02 - The Messy Middle: Navigating The Designer To Creative Director Transition
Dear Creative Leaders,
The path from talented designer to effective creative director isn't the straight line many expect. It's filled with unexpected challenges, mindset shifts, and skills you never knew you needed. I've been there—and I've seen countless others navigate this transition with varying degrees of success.
Let's talk about what really happens in this messy middle.
From Hands-On Creation to Strategic Thinking
The most jarring shift for many new creative directors is the dramatic reduction in hands-on design time. After years of honing your craft and finding satisfaction in creating beautiful, functional designs, you suddenly find yourself in meetings discussing business objectives, market positioning, and team dynamics.
This isn't just a change in your daily schedule—it's a fundamental shift in how you provide value. Your contribution is no longer measured by what you personally create, but by how you shape and enhance the creative vision at a higher level.
Practical Transition Tip: Start by blocking 2-3 hours each week for "strategic thinking time" where you focus exclusively on the bigger picture. This helps build the mental muscle needed for high-level creative leadership while giving you a break from the tactical demands of management.
Learning to Lead & Inspire Creative Teams
Here's an uncomfortable truth: the skills that made you an exceptional designer are not the same ones that will make you an exceptional creative director.
As a designer, your critical eye, attention to detail, and technical proficiency set you apart. As a creative director, your ability to communicate a vision, mentor diverse talents, and create psychological safety for risk-taking become paramount.
I've watched brilliant designers fail as creative directors because they couldn't make this transition from "best practitioner" to "best enabler." The most successful creative directors I know don't need to be the most talented person in the room—they need to be the most effective at bringing out brilliance in others.
Leadership Development Exercise: For one week, practice asking at least three questions for every directive you give. "What would you do if you were leading this project?" often reveals insights and approaches you wouldn't have considered.
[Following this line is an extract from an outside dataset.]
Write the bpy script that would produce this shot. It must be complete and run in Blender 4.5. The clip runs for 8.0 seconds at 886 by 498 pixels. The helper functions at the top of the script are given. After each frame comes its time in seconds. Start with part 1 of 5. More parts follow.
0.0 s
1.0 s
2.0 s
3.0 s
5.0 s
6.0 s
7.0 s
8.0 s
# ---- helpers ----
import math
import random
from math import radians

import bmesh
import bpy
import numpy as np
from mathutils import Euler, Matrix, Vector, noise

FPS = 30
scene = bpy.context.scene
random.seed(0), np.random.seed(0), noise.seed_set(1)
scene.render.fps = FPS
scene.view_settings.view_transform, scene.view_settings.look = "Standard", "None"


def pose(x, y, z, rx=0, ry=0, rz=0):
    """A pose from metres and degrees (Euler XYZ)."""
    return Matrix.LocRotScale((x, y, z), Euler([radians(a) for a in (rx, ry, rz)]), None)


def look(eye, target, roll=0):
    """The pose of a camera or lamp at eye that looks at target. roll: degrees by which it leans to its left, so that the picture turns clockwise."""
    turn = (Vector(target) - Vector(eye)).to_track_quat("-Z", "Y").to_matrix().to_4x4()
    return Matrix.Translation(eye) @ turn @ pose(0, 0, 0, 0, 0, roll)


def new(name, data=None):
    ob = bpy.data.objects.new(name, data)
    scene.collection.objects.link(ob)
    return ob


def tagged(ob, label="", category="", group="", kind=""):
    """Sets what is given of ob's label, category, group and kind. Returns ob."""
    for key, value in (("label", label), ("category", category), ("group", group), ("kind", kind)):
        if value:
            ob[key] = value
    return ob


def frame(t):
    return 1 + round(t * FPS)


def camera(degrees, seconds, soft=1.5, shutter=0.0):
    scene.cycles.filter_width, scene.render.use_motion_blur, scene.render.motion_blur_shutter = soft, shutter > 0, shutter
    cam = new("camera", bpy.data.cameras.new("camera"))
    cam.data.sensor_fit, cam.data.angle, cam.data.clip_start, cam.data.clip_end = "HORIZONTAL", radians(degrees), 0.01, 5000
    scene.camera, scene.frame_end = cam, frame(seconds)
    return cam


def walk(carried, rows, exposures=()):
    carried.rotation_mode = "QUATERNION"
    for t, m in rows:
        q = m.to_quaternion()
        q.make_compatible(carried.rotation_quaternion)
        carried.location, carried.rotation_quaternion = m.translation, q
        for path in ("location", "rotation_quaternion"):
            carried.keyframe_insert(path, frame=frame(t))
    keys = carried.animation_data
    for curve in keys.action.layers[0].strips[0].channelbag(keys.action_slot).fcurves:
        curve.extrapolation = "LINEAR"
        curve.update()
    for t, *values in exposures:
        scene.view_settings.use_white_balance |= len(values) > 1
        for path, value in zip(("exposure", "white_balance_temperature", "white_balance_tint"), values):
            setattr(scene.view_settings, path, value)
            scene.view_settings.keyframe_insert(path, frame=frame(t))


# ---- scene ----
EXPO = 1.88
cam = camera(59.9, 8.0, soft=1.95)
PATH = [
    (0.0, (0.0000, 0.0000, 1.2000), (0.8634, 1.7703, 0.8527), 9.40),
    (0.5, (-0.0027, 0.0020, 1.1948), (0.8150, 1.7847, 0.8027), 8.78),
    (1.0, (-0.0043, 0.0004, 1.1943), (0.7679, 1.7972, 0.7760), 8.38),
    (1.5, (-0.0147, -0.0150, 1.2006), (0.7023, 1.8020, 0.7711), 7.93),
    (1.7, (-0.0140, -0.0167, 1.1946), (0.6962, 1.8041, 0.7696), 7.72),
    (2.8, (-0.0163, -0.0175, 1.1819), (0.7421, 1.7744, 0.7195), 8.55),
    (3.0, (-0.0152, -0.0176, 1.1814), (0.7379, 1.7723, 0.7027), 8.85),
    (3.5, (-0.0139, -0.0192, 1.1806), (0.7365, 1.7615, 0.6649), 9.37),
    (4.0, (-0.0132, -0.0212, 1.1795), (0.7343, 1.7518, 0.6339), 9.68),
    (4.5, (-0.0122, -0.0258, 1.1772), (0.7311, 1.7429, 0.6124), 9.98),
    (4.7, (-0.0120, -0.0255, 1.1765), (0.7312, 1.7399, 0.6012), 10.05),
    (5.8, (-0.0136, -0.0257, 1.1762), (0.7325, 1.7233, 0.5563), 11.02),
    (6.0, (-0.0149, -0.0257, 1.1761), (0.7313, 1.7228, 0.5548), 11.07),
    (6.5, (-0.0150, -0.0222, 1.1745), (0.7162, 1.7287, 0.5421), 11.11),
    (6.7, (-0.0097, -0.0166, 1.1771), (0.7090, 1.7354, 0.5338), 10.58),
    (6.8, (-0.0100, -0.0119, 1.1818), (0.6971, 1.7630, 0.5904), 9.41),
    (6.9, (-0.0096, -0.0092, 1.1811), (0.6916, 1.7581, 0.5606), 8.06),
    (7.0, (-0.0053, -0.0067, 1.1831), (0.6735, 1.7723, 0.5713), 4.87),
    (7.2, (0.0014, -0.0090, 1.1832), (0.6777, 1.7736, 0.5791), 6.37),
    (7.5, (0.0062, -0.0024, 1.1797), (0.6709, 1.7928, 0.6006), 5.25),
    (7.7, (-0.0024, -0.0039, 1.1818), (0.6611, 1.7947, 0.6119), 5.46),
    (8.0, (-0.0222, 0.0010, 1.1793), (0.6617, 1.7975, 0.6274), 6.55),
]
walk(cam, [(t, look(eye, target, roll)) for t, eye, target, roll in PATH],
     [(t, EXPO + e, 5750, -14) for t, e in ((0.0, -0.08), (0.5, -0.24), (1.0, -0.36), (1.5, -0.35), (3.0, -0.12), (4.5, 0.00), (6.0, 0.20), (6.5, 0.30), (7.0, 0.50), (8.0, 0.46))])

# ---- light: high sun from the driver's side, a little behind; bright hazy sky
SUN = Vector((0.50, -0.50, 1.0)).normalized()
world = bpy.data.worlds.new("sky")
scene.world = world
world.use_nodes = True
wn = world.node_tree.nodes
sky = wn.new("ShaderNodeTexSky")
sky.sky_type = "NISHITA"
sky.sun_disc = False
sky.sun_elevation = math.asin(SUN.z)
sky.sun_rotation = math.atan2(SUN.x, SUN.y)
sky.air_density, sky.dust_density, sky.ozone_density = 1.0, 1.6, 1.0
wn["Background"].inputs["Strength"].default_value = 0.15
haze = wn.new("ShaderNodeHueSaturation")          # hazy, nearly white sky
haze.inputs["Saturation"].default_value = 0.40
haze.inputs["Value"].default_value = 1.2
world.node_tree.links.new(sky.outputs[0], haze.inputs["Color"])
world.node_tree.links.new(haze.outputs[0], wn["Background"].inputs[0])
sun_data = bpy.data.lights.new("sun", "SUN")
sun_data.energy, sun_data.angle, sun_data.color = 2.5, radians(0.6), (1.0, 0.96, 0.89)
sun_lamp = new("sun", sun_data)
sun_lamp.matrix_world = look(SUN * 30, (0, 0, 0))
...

Balancing Creative Vision with Business Objectives
In design roles, business constraints often feel like annoying limitations. In creative direction, understanding these constraints becomes your secret weapon.
The reality is that great creative work that doesn't connect to business objectives is ultimately unsuccessful, no matter how beautiful or innovative it might be. Your new role requires you to become fluent in the language of business—KPIs, conversion metrics, market positioning—and translate between that world and the creative realm.
Perspective Shift: Start thinking of business constraints as creative challenges rather than limitations. Some of the most innovative solutions emerge when working within tight parameters. The magic happens when you can align business needs with unexpected creative approaches.
Developing Decision-Making Confidence
As your responsibility grows, so does the weight and frequency of your decisions. A senior designer might make dozens of design decisions daily; a creative director makes fewer but more consequential choices that affect entire projects, teams, and sometimes the company's direction.
The catch? You'll rarely have complete information when making these decisions. Learning to trust your intuition—informed by experience but not paralyzed by the need for perfect data—becomes essential.
Confidence Builder: Start keeping a "decision journal" where you document key decisions, your rationale at the time, and follow up later to record outcomes. This builds self-awareness about your decision-making patterns and helps refine your intuition over time.
The Journey Continues
The evolution from designer to creative director isn't something that happens once and then concludes. Even years into a creative leadership role, you'll continue refining your approach, learning new skills, and occasionally questioning whether you've truly made the transition.
This journey isn't about reaching a destination where everything suddenly becomes clear and easy. It's about becoming comfortable with continuously evolving, just as you ask your teams to do with their creative work.
One final thought: Amid all these transitions, don't completely lose touch with what made you love design in the first place. The most effective creative directors I know still find small ways to keep their personal creative practice alive, even if it's not part of their day-to-day role anymore.